* _Dataset excerpt_:
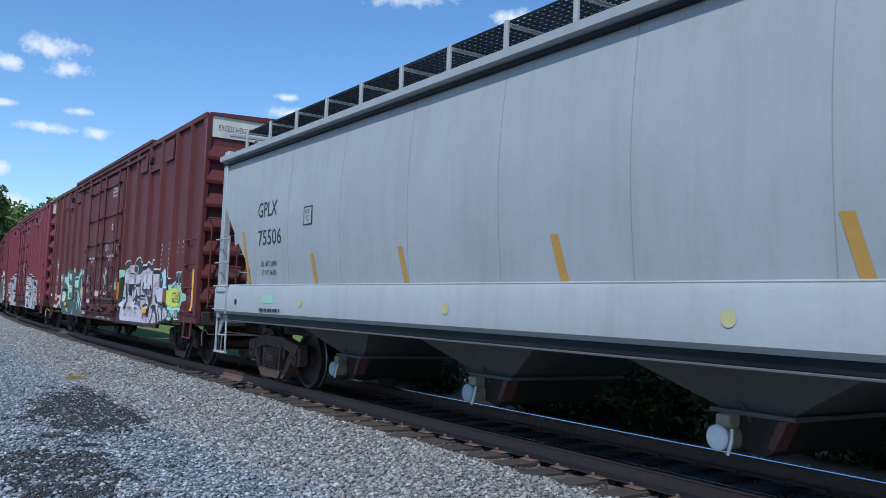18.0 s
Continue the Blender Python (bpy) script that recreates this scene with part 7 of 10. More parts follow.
    for a, b in (((-0.44, 2.68), (-0.85, 2.68)), ((-0.85, 2.68), (-0.85, 2.85)), ((-0.85, 2.85), (-0.44, 2.85)), ((-0.44, 2.85), (-0.44, 2.68)), ((-1.48, 1.63), (-1.58, 1.63))):
        inked(c, ds, "ink_white", [[a, b]], 0.012, 0.006, "stencil_frame")
    letters(c, hd, "ink_white", [("OPEN  CLOSE", 1.28, 2.36, 0.055, -0.40), ("OPEN  CLOSE", -1.18, 2.35, 0.06, -0.42)])
    g = Geo()
    for k in range(16):
        a0, a1 = math.tau * k / 16, math.tau * (k + 1) / 16
        g.add([ds.fn(-1.36 + q * math.cos(a), 3.31 + q * math.sin(a), 0.03) for a, q in ((a0, 0.09), (a1, 0.09), (a1, 0.065), (a0, 0.065))], [(0, 1, 2, 3)])
    ds.rect(g, -1.375, -1.345, 3.25, 3.37, 0.03)
    decal("round_emblem", g, M["ink_white"], c)
    panel(c, hd, 1.29, 1.14, 1.84, 2.03, "placard", "paper_label", 0, 0.003)
    panel(c, hd, -1.18, -1.34, 1.82, 2.03, "placard", "paper_label", 0, 0.003)
    for x in (1.215, -1.26):
        panel(c, hd, x, x - 0.07, 1.87, 2.015, "old_yellow", "label_print", 0, 0.005)
    for x in (0.24, -0.62):
        panel(c, ds, x, x - 0.33, 1.55, 1.88, "grease", "lubrication_patch", 0, 0.004, "dark oily patch with a lubrication stencil")
        letters(c, ds, "ink_white", [("DOOR LUBE", x - 0.02, 1.82, 0.036, -0.24), ("SRS MM", x - 0.02, 1.77, 0.036, -0.16), ("09-16", x - 0.02, 1.72, 0.036, -0.12)])
    for x in (0.32, -0.45):
        panel(c, ds, x, x - 0.18, 1.29, 1.36, "amber", "reflector", 0, 0.03)
    sill = Side(lambda a, b, l: (a, 1.52 + l, b))
    letters(c, sill, "ink_white", [("CLEAR THRESHOLD BEFORE CLOSING DOORS", 0.40, 0.735, 0.06, -1.15), ("BRAKE CYL REL", -1.22, 0.735, 0.045, -0.31)])
    head_text(c, "ink", "EXCESS HEIGHT CAR", 1.3, 4.78, 0.16, lambda y, z: -9.432, 0.62)
    if mark:
        head_text(c, "ink_white", mark + " " + n1 + n2, -0.72, 4.42, 0.24, lambda y, z: -9.46, 0.62)
    for i, (t_, z_) in enumerate((("39\" TRAINLINE INTERMEDIATE", 4.33), ("SPRG 7 OC D5 7 IC D5 2 BC D6A", 3.94), ("FMI 18KN1F", 3.55), ("CH 36 1W CLASS C WHEELS", 3.16))):
        head_text(c, "ink_white", t_, 0.6, z_, 0.075, lambda y, z: -9.45, 0.75)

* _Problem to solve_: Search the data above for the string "with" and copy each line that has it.

* _Solved problem_:
Continue the Blender Python (bpy) script that recreates this scene with part 7 of 10. More parts follow.
        panel(c, ds, x, x - 0.33, 1.55, 1.88, "grease", "lubrication_patch", 0, 0.004, "dark oily patch with a lubrication stencil")